[INFORMATION PROVIDED]
========
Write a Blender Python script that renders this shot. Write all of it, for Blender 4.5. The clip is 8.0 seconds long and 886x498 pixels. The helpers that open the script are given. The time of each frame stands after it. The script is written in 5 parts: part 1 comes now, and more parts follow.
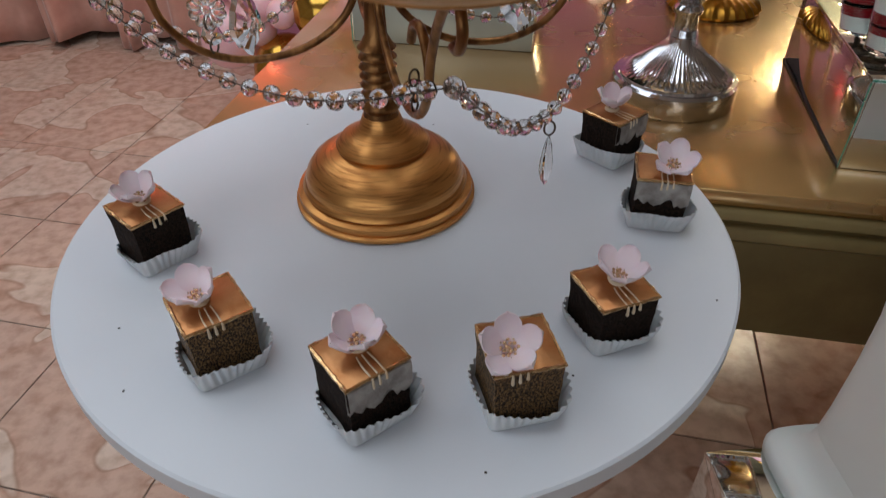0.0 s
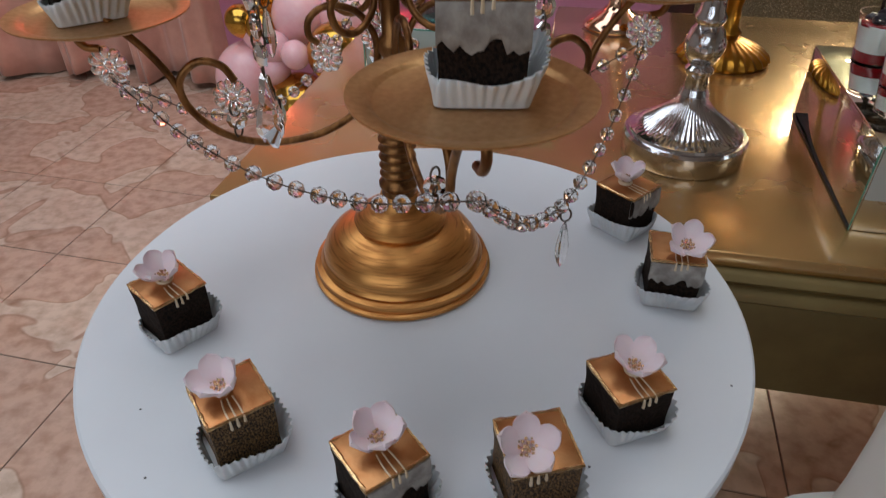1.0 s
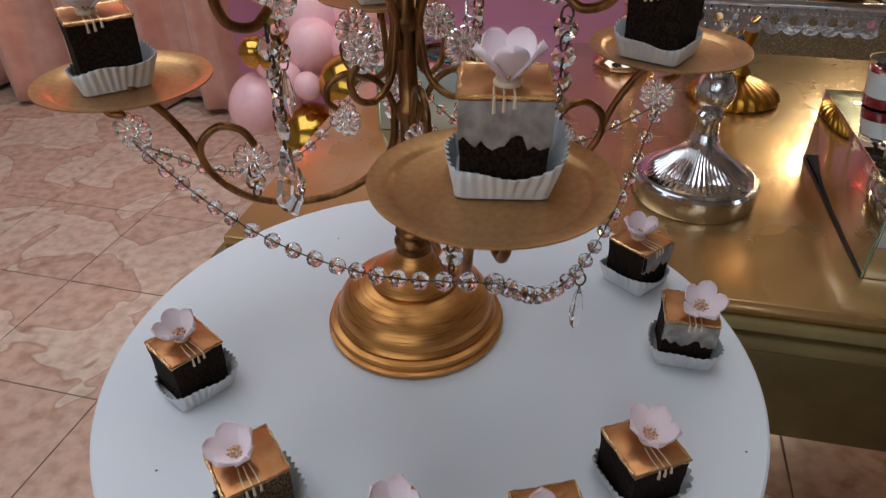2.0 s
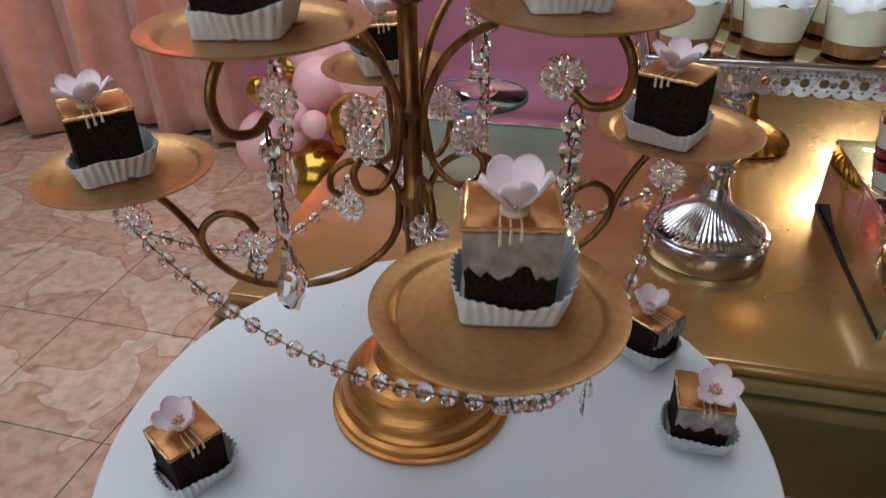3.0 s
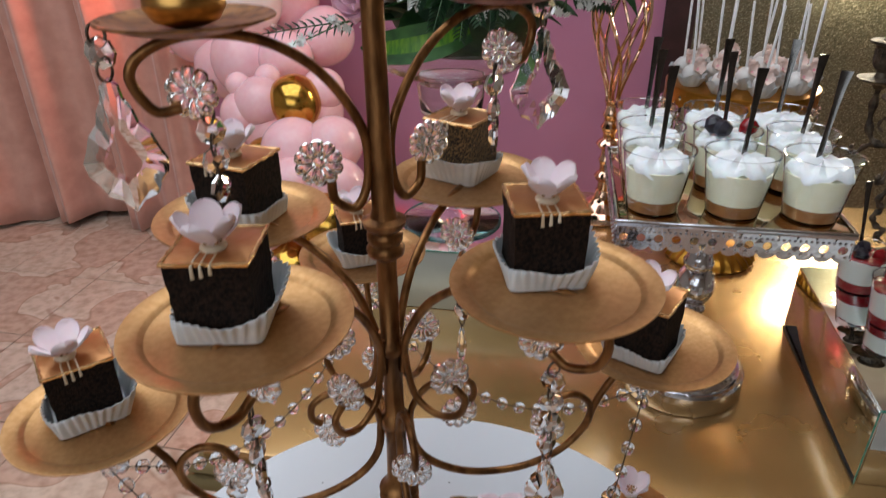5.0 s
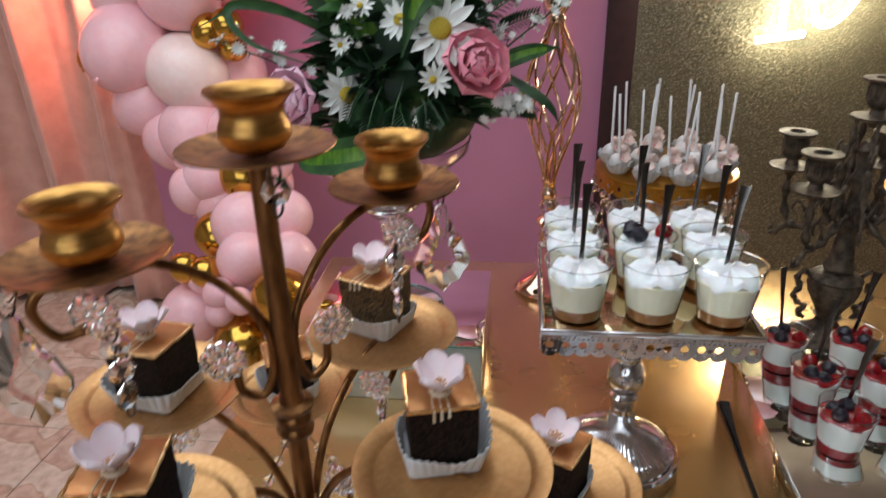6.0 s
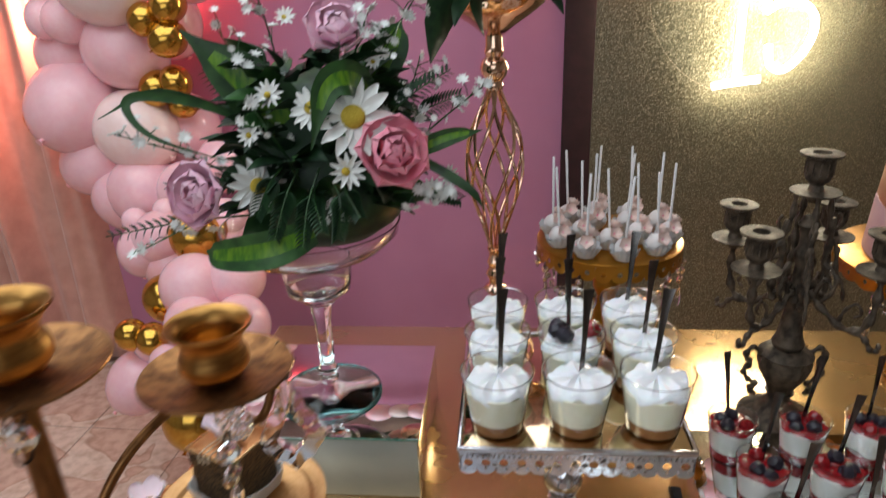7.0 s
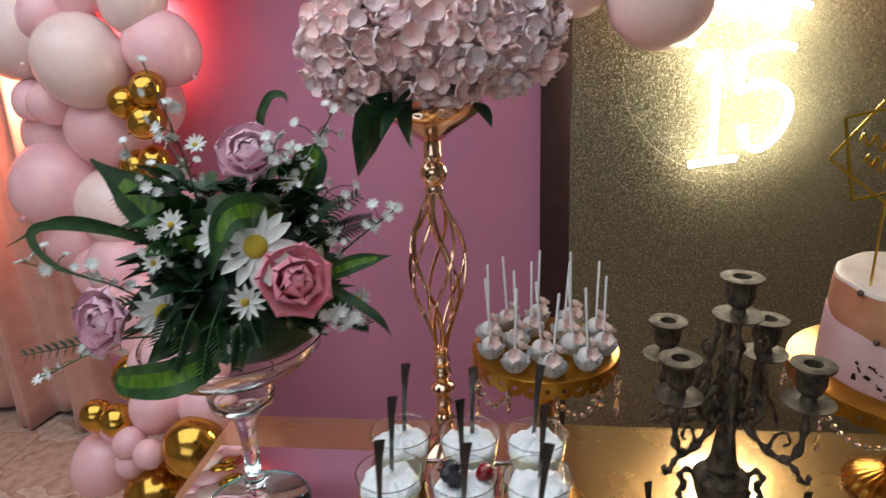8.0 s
========
[GOAL] Write out each line of the data exactly; the images should be left out.

[TASK SOLUTION]
Write a Blender Python script that renders this shot. Write all of it, for Blender 4.5. The clip is 8.0 seconds long and 886x498 pixels. The helpers that open the script are given. The time of each frame stands after it. The script is written in 5 parts: part 1 comes now, and more parts follow.
0.0 s
1.0 s
2.0 s
3.0 s
5.0 s
6.0 s
7.0 s
8.0 s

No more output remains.